Nella vostra famiglia questo passaggio generazionale ha funzionato. Dove sta la chiave del successo?
Giovanni – Qualche errore lo avevo fatto, perché quando Alessandro era adolescente non l’avevo mai fatto venire in azienda. Quando a 18 anni si è diplomato avrebbe scelto sicuramente di studiare architettura perché era davvero bravo e portato per il disegno, sono certo che oggi sarebbe un buon architetto. Ma io gli proposi di entrare in azienda spiegandogli le mie motivazioni. Se avesse intrapreso la carriera universitaria e poi professionale prima dei 30 anni non avrebbe iniziato a guadagnare. Invece, entrando in un’azienda che aveva già 3 capannoni ed era ben avviata, avrebbe iniziato subito a guadagnare. Io lo so che inizialmente è entrato qui soprattutto per accontentarmi. Ma si è dato da fare, poi la passione arriva lavorando bene e vedendo i risultati, se lavori e non ci sono risultati la passione non arriva mai. Qualche anno fa, ripensando agli anni trascorsi, gli ho detto: “Forse ho sbagliato a farti fare questo lavoro”. Lui mi ha risposto “hai fatto bene, perché il lavoro mi piace”. Mi sono liberato di un peso che mi portavo dentro.

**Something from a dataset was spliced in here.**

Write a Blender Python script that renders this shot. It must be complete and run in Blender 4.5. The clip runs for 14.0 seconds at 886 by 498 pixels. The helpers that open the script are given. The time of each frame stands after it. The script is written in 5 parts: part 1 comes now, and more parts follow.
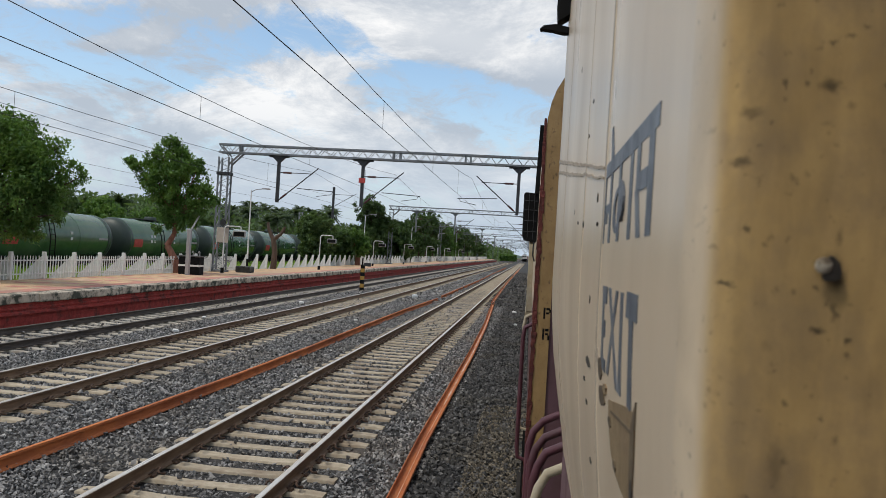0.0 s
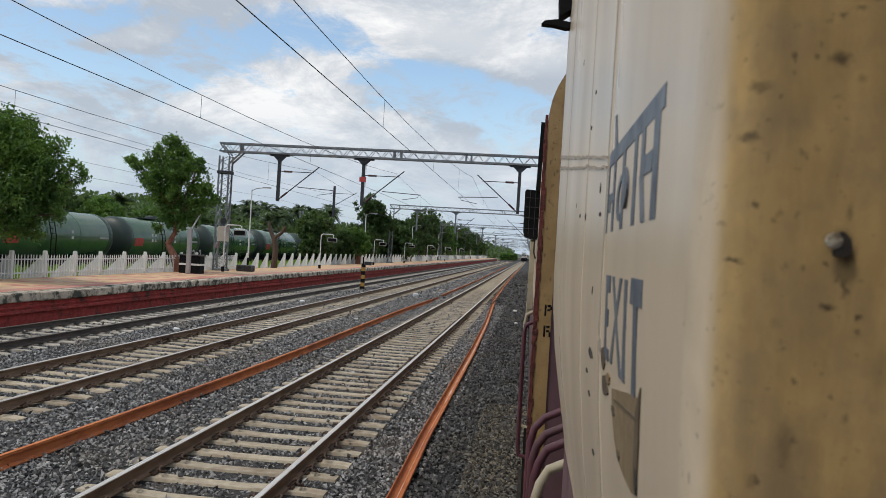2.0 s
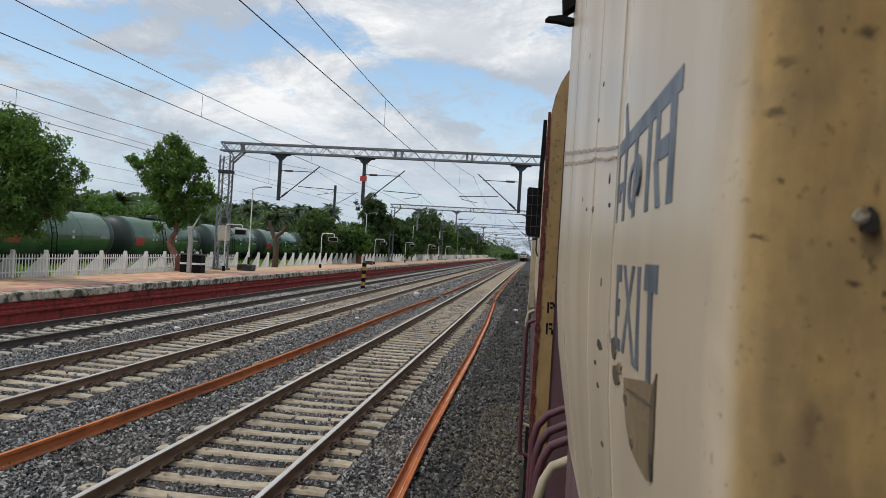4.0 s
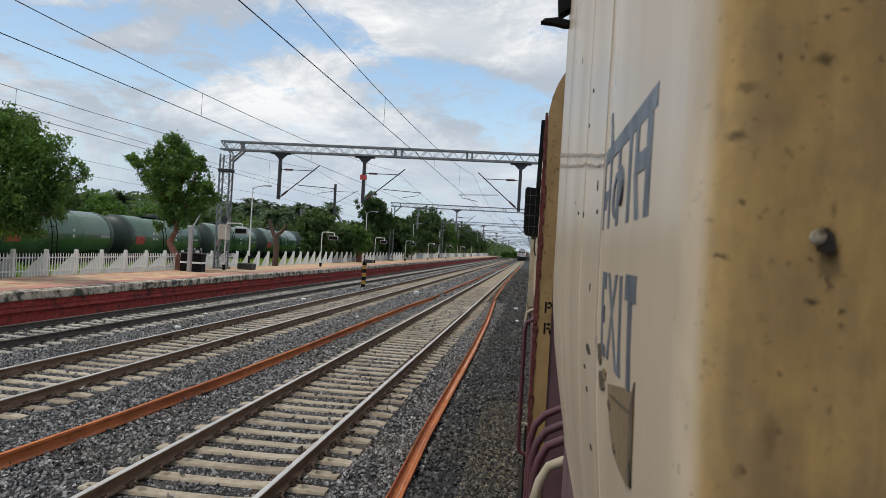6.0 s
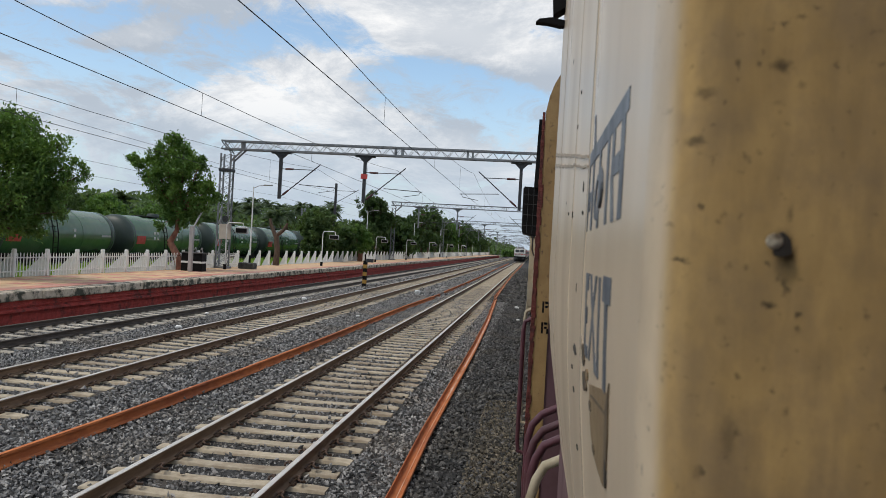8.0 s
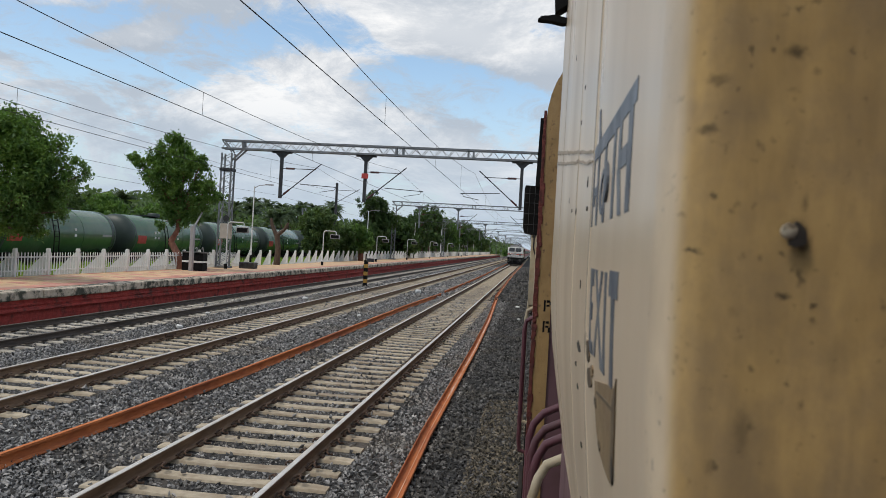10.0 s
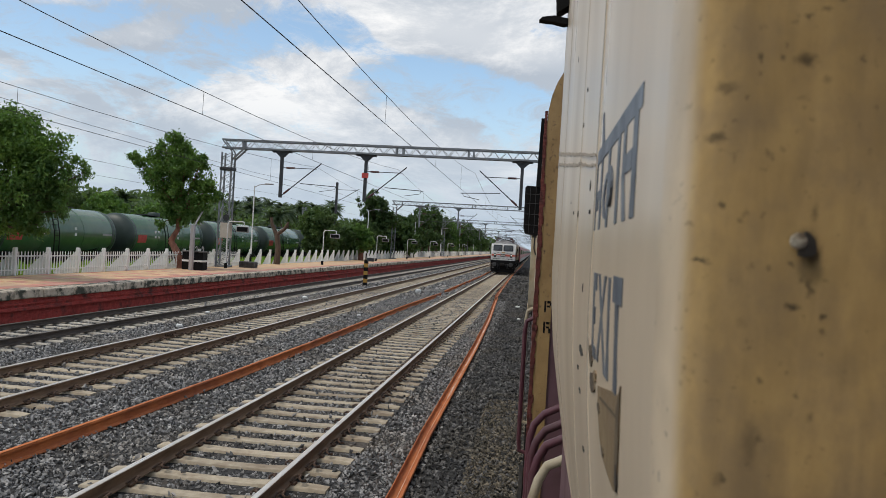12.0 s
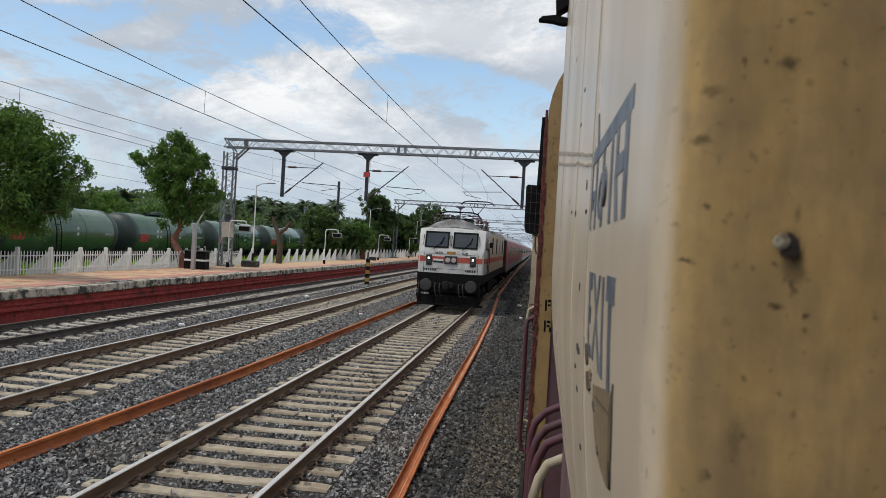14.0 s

Un ultimo aspetto è quello relazionale. Come tenete i contatti con i vostri clienti?
Le aziende come la nostra devono mettere necessariamente al primo posto i rapporti interpersonali. Ci sono clienti che non ho mai visto, con cui mi sento per telefono o per email, ma con molti si è creato il rapporto umano. Lavorare quando non c’è sintonia non porta a niente. Col tempo abbiamo sempre preferito privilegiare i rapporti, che sono poi quelli che conservi a lungo termine. E non sono solo scelte dettate dal cuore, perchè a lungo andare crei una clientela stratificata che sai che non ti abbandoneraà mai.